First End-to-End Machine Learning Platform Is Embraced by the Community with over 2 Million Downloads Per Month and over 200 Contributors in Only 2 Years
San Francisco, JUNE 25, 2020 – The Linux Foundation, the nonprofit organization enabling mass innovation through open source, today announced that MLflow, an open source machine learning (ML) platform created by Databricks, will join the Linux Foundation. Since its introduction at Spark + AI Summit two years ago, MLflow has experienced impressive community engagement from over 200 contributors and is downloaded more than 2 million times per month, with a 4x annual growth rate in downloads. The Linux Foundation provides a vendor neutral home with an open governance model to broaden adoption and contributions to the MLflow project even further.
“The steady increase in community engagement shows the commitment data teams have to building the machine learning platform of the future. The rate of adoption demonstrates the need for an open source approach to standardizing the machine learning lifecycle,” said Michael Dolan, VP of Strategic Programs at the Linux Foundation. “Our experience in working with the largest open source projects in the world shows that an open governance model allows for faster innovation and adoption through broad industry contribution and consensus building.”
Databricks created MLflow in response to the complicated process of ML model development. Traditionally, the process to build, train, tune, deploy, and manage machine models was extremely difficult for data scientists and developers. Unlike traditional software development that is only concerned with versions of code, ML models need to also track versions of data sets, model parameters, and algorithms, which creates an exponentially larger set of variables to track and manage. In addition, ML is very iterative and relies on close collaboration between data teams and application teams. MLflow keeps this process from becoming overwhelming by providing a platform to manage the end-to-end ML development lifecycle from data preparation to production deployment, including experiment tracking, packaging code into reproducible runs, and model sharing and collaboration.

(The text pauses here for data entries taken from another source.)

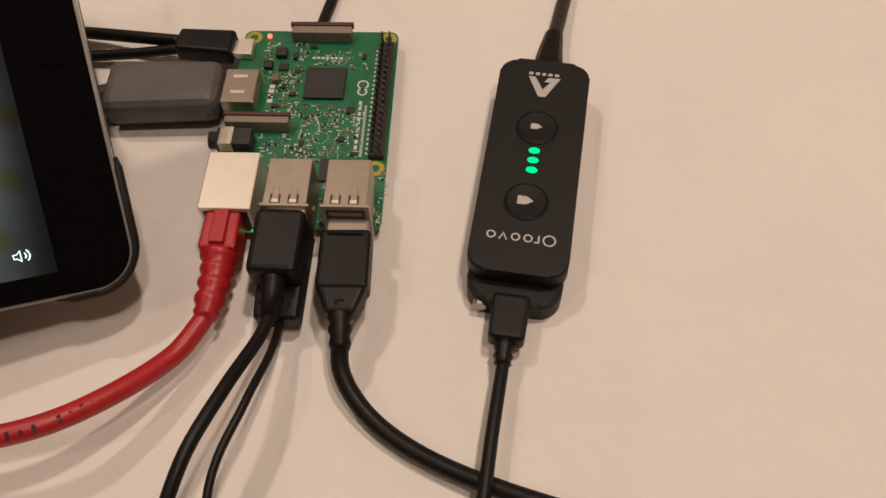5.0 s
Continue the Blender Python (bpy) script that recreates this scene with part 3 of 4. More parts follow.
zones = [(6, 24, 9, 24, 46), (24, 42, 11.5, 24, 40), (35, 58, 24, 47, 85), (48, 66, 12, 33, 40), (59, 70, 33.5, 47, 24), (10, 18, 26, 46, 18), (66, 84, 19, 22, 16), (66, 84, 36.4, 39.8, 18), (60, 84, 54.4, 55.4, 10)]
mats = ((CHIP, "resistor"), (SMD_T, "ceramic_capacitor"), (TIN, "solder_joint"), (PCB2, "trace"), (SILK, "print_mark"))
sets = [bmesh.new() for _ in mats]
blocked = ((18, 33.2, 24.4, 39.6), (58, 68, 34, 43.6), (9.4, 19.6, 12.6, 18.4), (43, 47.2, 0, 23.2))
for x0, x1, y0, y1, n in zones:
    for _ in range(int(n * 2.6)):
        x, y = rng.uniform(x0, x1), rng.uniform(y0, y1)
        if any(a - 0.6 < x < b + 0.6 and c - 0.6 < y < d + 0.6 for a, b, c, d in blocked):
            continue
        k = rng.choices(range(5), (3, 3, 3, 9, 6))[0]
        l, wd = ((1.15, 0.62), (1.2, 0.7), (0.6, 0.5), (rng.uniform(1.5, 5), 0.22), (rng.uniform(0.8, 2.0), 0.32))[k]
        if rng.random() < 0.5:
            l, wd = wd, l
        on_board(x - l / 2, x + l / 2, y - wd / 2, y + wd / 2, 0.0, (0.45, 0.6, 0.35, 0.05, 0.06)[k], 0, sets[k])
        if k < 2:
            for e in (-1, 1):
                ex, ey = (x + e * l / 2, y) if l > wd else (x, y + e * wd / 2)
                on_board(ex - 0.24, ex + 0.24, ey - 0.24, ey + 0.24, 0.0, 0.3, 0, sets[2])
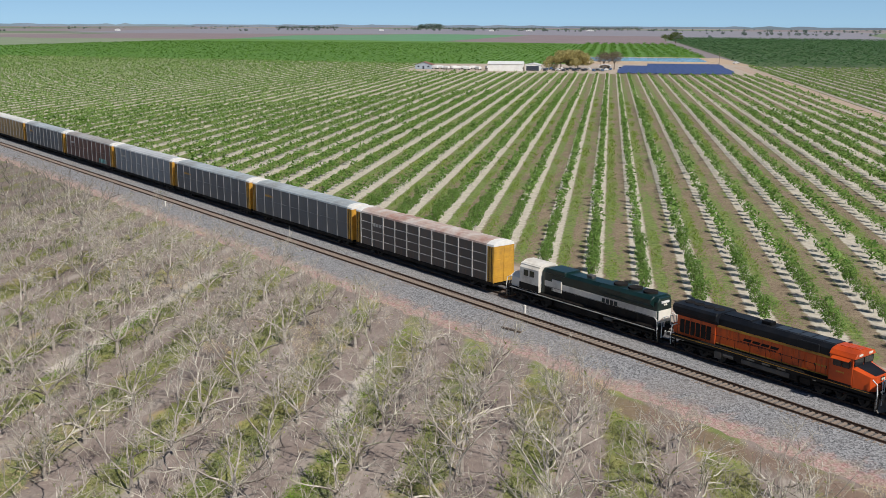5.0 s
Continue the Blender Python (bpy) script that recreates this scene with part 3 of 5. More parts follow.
field_of_clumps("lush_field_plants", lambda x, y: (y > 660 + max(0, -x - 122) * 0.17 + max(0, -500 - x) * 0.4) and x > -735 + (y - 880) * 0.17 and x < -26, -735, -26, 660, 1380, 6.0, 9.0, M_LUSH_LEAF, 1.2, 7, 0.7,
                "dense bright green field plants", 11)
field_of_clumps("pond_side_orchard", lambda x, y: True, -22, 90, 846, 1400, 11.0, 6.0, M_LUSH_LEAF, 1.3, 12, 3.2, "rows of bright green trees beyond the pond", 13)
field_of_clumps("dark_orchard_trees", lambda x, y: y < 1975 - (x - 112) * 0.34 and x < (577 - (y - 1150) * 0.14 if y > 1150 else 577 + (1150 - y) * 0.85), 112, 900, 672, 1975, 8.5, 8.0, M_DARK_LEAF, 1.35, 10, 4.6, "dense rows of dark green orchard trees", 12)


# ---- dormant trees ----
def bare_tree(rng, detail, counts=(3, 2, 2), thick=1.0, trunk=None, height=(1.05, 1.45), twigs=0):
    """Vase-shaped leafless nut tree, five to six metres high: trunk, crooked limbs, branches and twigs."""
    m = Mesh()
    tips = []
    radii, sides, steps = (0.10, 0.050, 0.027, 0.016), (4, 3, 3, 3), (5, 3, 2, 1)

    def limb(p, way, length, level):
        r = radii[level] * thick * rng.uniform(0.8, 1.15)
        pts, rad = [tuple(p)], [r]
        q, w = Vector(p), Vector(way).normalized()
        bend = Vector(rng.normal(0, 0.16, 3))
        k = steps[level]
        for i in range(k):
            w = (w + bend + Vector(rng.normal(0, 0.2, 3)) + Vector((0, 0, 0.10))).normalized()
            if rng.uniform() < 0.3:
                bend = Vector(rng.normal(0, 0.2, 3))
            q = q + w * (length / k)
            pts.append(tuple(q))
            rad.append(r * (1 - 0.68 * (i + 1) / k))
        m.tube(pts, rad, sides[level], False)
        tips.append(pts[-1])
        for j in range(twigs if level else 0):
            a = Vector(pts[int(rng.integers(1, len(pts)))])
            way = Vector(rng.normal(0, 0.5, 3)) + w * 0.8 + Vector((0, 0, 0.35))
            b = a + way.normalized() * rng.uniform(0.35, 0.95)
            e = Vector((rng.normal(), rng.normal(), 0)).normalized() * 0.017
            m.add([tuple(a - e), tuple(a + e), tuple(b)], [(0, 1, 2)])
        if level < detail:
            for j in range(counts[level] + int(rng.integers(0, 2))):
                u = rng.uniform(0.22, 0.95) * k
                i = min(int(u), k - 1)
                a, b = Vector(pts[i]), Vector(pts[i + 1])
                run = (b - a).normalized()
                side = Vector(rng.normal(0, 1, 3))
                side = (side - run * side.dot(run)).normalized()
                limb(a + (b - a) * (u - i), run * 0.65 + side * 0.9 + Vector((0, 0, 0.22)), length * rng.uniform(0.38, 0.68), level + 1)

    h = rng.uniform(*height)
    (trunk or m).tube([(0, 0, -0.05), (0.02, 0.02, 0.2), (0.03, 0.02, h * 0.6), (0.05, 0, h)], [0.20, 0.155, 0.14, 0.13], 8, False)
    k = int(rng.integers(4, 6))
    turn = rng.uniform(0, 6.28)
    for i in range(k):
        a = turn + i * 2 * math.pi / k + rng.uniform(-0.4, 0.4)
        out = rng.uniform(0.6, 1.15)
        limb((0.05, 0, h - 0.1), (math.cos(a) * out, math.sin(a) * out, 0.8), rng.uniform(4.0, 5.3), 0)
    return m, tips


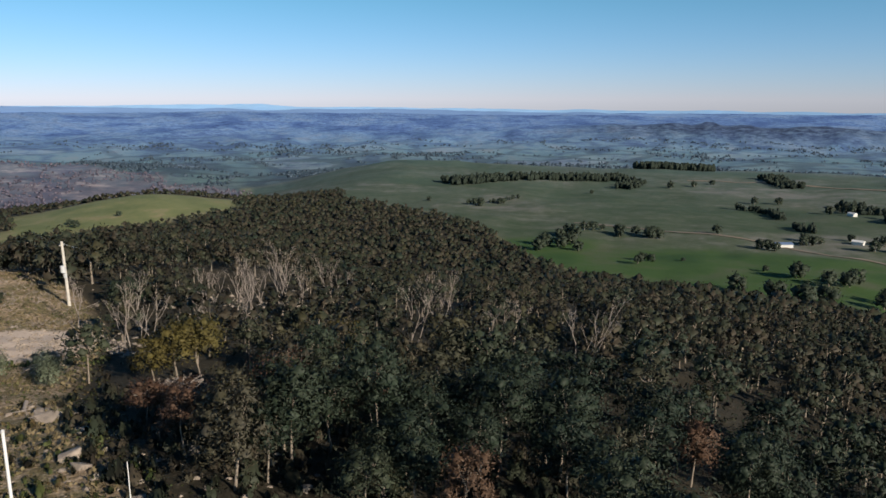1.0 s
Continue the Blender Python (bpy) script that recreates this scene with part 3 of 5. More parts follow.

Matei Zaharia, the original creator of Apache Spark and creator of MLflow, shared the news with the data community during his keynote presentation today at Spark + AI Summit. “MLflow has become the open source standard for machine learning platforms because of the community of contributors, which consists of hundreds of engineers from over a hundred companies. Machine learning is transforming all major industries and driving billions of decisions in retail, finance, and health care. Our move to contribute MLflow to the Linux Foundation is an invitation to the machine learning community to incorporate the best practices for ML engineering into a standard platform that is open, collaborative, and end-to-end.“
Organizations are presenting their experience with MLflow at Spark+ AI Summit, including Starbucks, Exxonmobil, T-Mobile and Accenture. New features that continue to simplify MLflow and the ML lifecycle are also being announced today, including autologging for experiments, and enhanced model management and deployment in the MLflow model registry.